“Me pondría en camino y no miraría atrás. Iría adonde no pudiera encontrar uno solo de los días que he conocido. Aunque tuviera que dar media vuelta y desandar hasta el último palmo de ese terreno. Y luego seguiría cabalgando.”
( Ciudades de la Llanura)
Anoche me atrapó un libro. Lo terminé y aún no me ha soltado. Hay un culpable.
Cormac MacCarthy no concede entrevistas y vive de forma austera eludiendo la
fama producida por sus 10 novelas. Dicen que vivió como vagabundo. Un enigmático
que debería tener un premio Nobel. Un
hombre que escribe a martillazos o disparos, que a veces no usa signos de
puntuación y que descubrió un nuevo arte de narrar diálogos.
Nunca he leído a nadie tratar de forma tan científica y
poética la condición humana. Nunca he leído a nadie tan descarnado, tan realista,
pero a la vez tan magistralmente onírico. McCarthy escribe desde el profundo
conocimiento de la vida y la muerte, desde el punto de vista de aquel que, como
sus personajes, ha descubierto que la belleza y la pérdida son una misma cosa.

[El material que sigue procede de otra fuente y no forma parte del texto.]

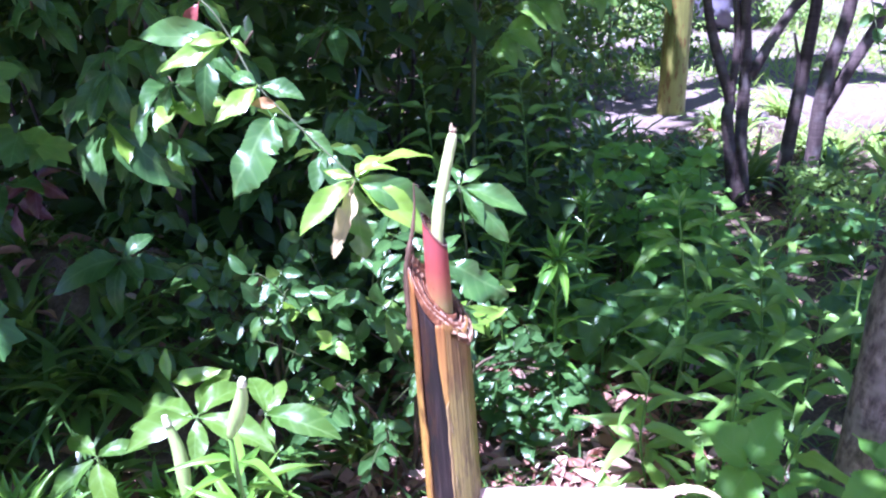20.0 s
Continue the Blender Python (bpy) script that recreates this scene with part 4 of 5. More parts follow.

Escribe como escribiría un hombre endurecido
por el tiempo pero con un corazón de niño. Relatos de dolor y de amor, de hambre y sed insaciable,
de pobreza y desarraigo, de llanuras y caballos, de fronteras y violencia, de
sueños, anhelos, viajes y el paso del tiempo, de voluntades ardientes y
destinos inabarcables. De la humanidad como farol de una incógnita y la
naturaleza como sempiterna verdad, pura e incomprensible.
Si no lo habéis leído, sólo añadiré que es un maldito maestro.
Alguien que sabe que no hay verdadera narración sin preguntas. Sus libros dejan
ecos que perduran después de la última página. McCarthy te desgarra mientras lo
lees, y al terminar te apacigua. Como buen domador de caballos, te deja marcado
con hierro y su fuego nunca te abandona.